Problem details: Return, without pictures, the lines from the start of the data through the one that contains "tick_mat), adapter, m=LO)".
-- Start --
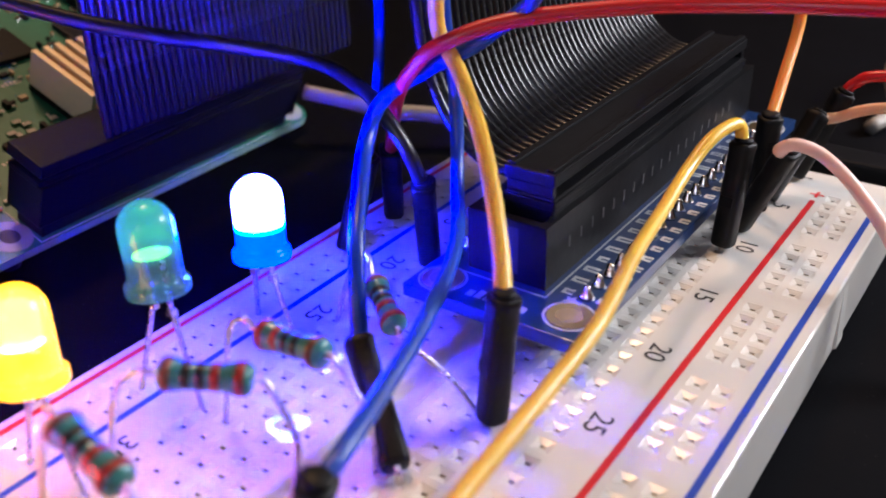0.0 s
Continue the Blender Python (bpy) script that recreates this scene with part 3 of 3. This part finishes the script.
star = [(0.9 * (1 if k % 2 == 0 else 0.45) * math.cos(math.pi * k / 5), 0.9 * (1 if k % 2 == 0 else 0.45) * math.sin(math.pi * k / 5), 13.73) for k in range(10)]
part("star_mark", mesh_of("star_mark", star, [tuple(range(10))], silk_mat), adapter, m=local(8.2, 47.2))
part("maker_mark", joined("maker_mark", [(-1.2 + 1.0 * k, 42.6, 13.71, -0.5 + 1.0 * k, 43.6 + (0.5 if k in (1, 3) else 0), 13.73) for k in range(7)], silk_mat), adapter, m=LO)
# box header: open trough with a key slot
part("box_header", can("box_header", -4.0, 47.4, 13.71, 5.2, 106.6, 20.6, black_abs, (0, 0, 1), 1.0), adapter, m=LO)
part("key_slot", joined("key_slot", [(-1.2, 47.36, 14.6, 2.0, 47.39, 19.8)], black_ink), adapter, m=LO)
part("header_tick", joined("header_tick", [(5.2, 52 + 2.54 * k, 16.6, 5.24, 52.35 + 2.54 * k, 17.8) for k in range(19)], tick_mat), adapter, m=LO)

# ---- ribbon cable with its two plugs ----
ribbon = hold("ribbon_cable", 0, 77.3, 20.3)
tagged(ribbon, "black forty-way ribbon cable joining the two boards", "ribbon cable")
RB = at(0, -76, -20)
part("plug", box("plug", -1.2, 50.0, 15.0, 4.4, 104.2, 22.3, black_abs, 0.2), ribbon, m=RB)
part("plug_cap", box("plug_cap", -1.4, 49.8, 21.0, 4.6, 104.4, 22.0, black_abs, 0.15), ribbon, m=RB)
part("strain_relief", box("strain_relief", -1.3, 49.9, 23.5, 4.5, 104.3, 24.9, black_abs, 0.2), ribbon, m=RB)
for x in (-1.0, 3.4):
    part("relief_ridge", box("relief_ridge", x, 50.2, 24.9, x + 0.8, 104.0, 25.3, black_abs, 0.12), ribbon, m=RB)
for y in (50.4, 103.8):
    part("clamp_post", box("clamp_post", -1.0, y - 0.4, 22.3, 4.2, y + 0.4, 23.5, black_abs, 0.1), ribbon, m=RB)
PATHXZ = [(3.0, 22.9, 0), (-2.4, 22.9, 0), (-6.0, 23.8, 0), (-9.8, 27.2, 0), (-12.6, 34, -0.2), (-14, 46, -0.5), (-18, 64, -1.2), (-29, 80, -2.8), (-44, 82, -4.4),
          (-55, 68, -5.4), (-60, 48, -6.0), (-61.4, 32, -6.2), (-61.5, 20, -6.2), (-61.5, 16.2, -6.2)]
strand = tube("conductor", [(x, dy, z) for x, z, dy in PATHXZ], 0.62, ribbon_mat, 8, 4)
for k in range(40):
    part("conductor", strand, ribbon, m=at(0, 52.4 + 1.27 * k - 76, -20))

# ---- single-board computer ----
TILTED = at(-64.3, 11.1, 4.2, 23.69, 1.11, 94.18) @ at(0, 0, -5.0)
pi = hold("single_board_computer")
pi.matrix_world = TILTED
tagged(pi, "green single-board computer propped at a slant with heat sinks", "circuit board")
PB, PT = 3.6, 5.0
outline = []
for cx, cy, a0 in ((3, 3, 180), (82, 3, 270), (82, 53, 0), (3, 53, 90)):
    outline += [(cx + 3 * math.cos(radians(a0 + 15 * k)), cy + 3 * math.sin(radians(a0 + 15 * k))) for k in range(7)]
N = len(outline)
me = mesh_of("circuit_board", [(x, y, z) for z in (PB, PT) for x, y in outline],
             [tuple(range(N))[::-1], tuple(range(N, 2 * N))] + [(k, (k + 1) % N, N + (k + 1) % N, N + k) for k in range(N)], green_pcb)
me.materials.append(green_edge)
for p in me.polygons:
    p.material_index = 1 if len(p.vertices) == 4 else 0
part("circuit_board", me, pi)
for x, y in ((23.5, 3.5), (81.5, 3.5), (23.5, 52.5), (81.5, 52.5)):
    part("mounting_ring", lathe("mounting_ring", [(1.4, PT + 0.01), (3.0, PT + 0.01), (3.0, PT + 0.06), (1.4, PT + 0.06)], ring_mat, 28, False, True), pi, "pale ring round a mounting hole", m=at(x, y, 0))
    # black disc in place of the dark inside the hole
    part("mounting_hole", lathe("mounting_hole", [(1.42, PT + 0.015), (1.42, PT + 0.05), (0.02, PT + 0.05)], black_ink, 20, False), pi, m=at(x, y, 0))
    drop = (TILTED @ Vector((x * MM, y * MM, PB * MM))).z / MM / 0.938
    part("standoff", lathe("standoff", [(1.6, PB - drop + 0.3), (1.7, PB - drop + 0.6), (1.6, PB)], black_abs, 16), pi, m=at(x, y, 0))


def usb_port(q):
    """A stacked double port: steel can with springs, two mouths with their tongues, flared lips."""
    u = part("usb_port", can("usb_port", -2.2, q, PT, 15.5, q + 13.35, 21.2, steel_mat, (-1, 0, 0), 0.35), pi, "stacked steel USB port")
    part("divider", box("divider", -2.2, q + 0.36, 12.2, 15.1, q + 12.98, 13.9, steel_mat, 0.1), u)
    part("lip", joined("lip", [(-3.3, q - 0.9, 21.2, -2.2, q + 14.2, 21.5), (-3.3, q - 0.9, 4.8, -2.2, q - 0.55, 21.2), (-3.3, q + 13.9, 4.8, -2.2, q + 14.2, 21.2), (-3.3, q + 0.3, 12.0, -2.2, q + 13.0, 12.3), (-3.3, q + 0.3, 13.8, -2.2, q + 13.0, 14.1)], steel_mat), u)
    part("tongue", box("tongue", -0.8, q + 1.2, 17.9, 14, q + 12.2, 19.6, black_abs, 0.2), u)
    part("divider_face", box("divider_face", -2.7, q + 0.5, 12.3, -2.25, q + 12.9, 16.0, gold_lit_mat, 0.1), u, "face between the ports with warm light put into its golden colour")
    part("lower_lip", box("lower_lip", -6.4, q + 0.5, 11.96, -2.3, q + 12.9, 12.25, gold_lit_mat, 0.08), u)
    for d in (3.0, 9.0):
        part("spring", box("spring", -2.9, q + d, 16.05, -0.6, q + d + 1.5, 16.7, gold_mat, 0.15), u)
        part("lower_spring", box("lower_spring", -2.95, q + d + 0.3, 13.6, -2.7, q + d + 1.2, 14.2, gold_mat, 0.08), u)
    for d in (2.6, 8.2):
        leaf = [(-1.2, q + d + 0.9, 21.23), (-1.2, q + d + 1.7, 21.23), (4.6, q + d + 2.2, 21.0), (4.6, q + d + 0.4, 21.0)]
        part("roof_spring", mesh_of("roof_spring", leaf, [(0, 1, 2, 3)], tan_mat), u, "sprung steel leaf")
        slots = []
        for x0, y0, x1, y1 in ((-1.4, 0.75, 6.0, -0.3), (-1.4, 1.85, 6.0, 2.9)):
            slots += [(x0, q + d + y0 - 0.14, 21.24), (x0, q + d + y0 + 0.14, 21.24), (x1, q + d + y1 + 0.14, 21.24), (x1, q + d + y1 - 0.14, 21.24)]
        # black strips on the roof stand for the dark in its slots
        part("roof_slot", mesh_of("roof_slot", slots, [(0, 1, 2, 3), (4, 5, 6, 7)], black_ink), u)
    part("side_clip", joined("side_clip", [(3.0, q - 0.08, 15.5, 6.0, q, 16.2), (8.5, q - 0.12, 11.0, 11.5, q, 11.7), (10.5, q - 0.1, 16.5, 12.0, q, 17.8), (2.0, q - 0.1, 8.0, 4.5, q, 8.6), (12.5, q - 0.1, 7.2, 14.0, q, 8.4)], tin_mat), u)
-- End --
Written solution:
0.0 s
Continue the Blender Python (bpy) script that recreates this scene with part 3 of 3. This part finishes the script.
star = [(0.9 * (1 if k % 2 == 0 else 0.45) * math.cos(math.pi * k / 5), 0.9 * (1 if k % 2 == 0 else 0.45) * math.sin(math.pi * k / 5), 13.73) for k in range(10)]
part("star_mark", mesh_of("star_mark", star, [tuple(range(10))], silk_mat), adapter, m=local(8.2, 47.2))
part("maker_mark", joined("maker_mark", [(-1.2 + 1.0 * k, 42.6, 13.71, -0.5 + 1.0 * k, 43.6 + (0.5 if k in (1, 3) else 0), 13.73) for k in range(7)], silk_mat), adapter, m=LO)
# box header: open trough with a key slot
part("box_header", can("box_header", -4.0, 47.4, 13.71, 5.2, 106.6, 20.6, black_abs, (0, 0, 1), 1.0), adapter, m=LO)
part("key_slot", joined("key_slot", [(-1.2, 47.36, 14.6, 2.0, 47.39, 19.8)], black_ink), adapter, m=LO)
part("header_tick", joined("header_tick", [(5.2, 52 + 2.54 * k, 16.6, 5.24, 52.35 + 2.54 * k, 17.8) for k in range(19)], tick_mat), adapter, m=LO)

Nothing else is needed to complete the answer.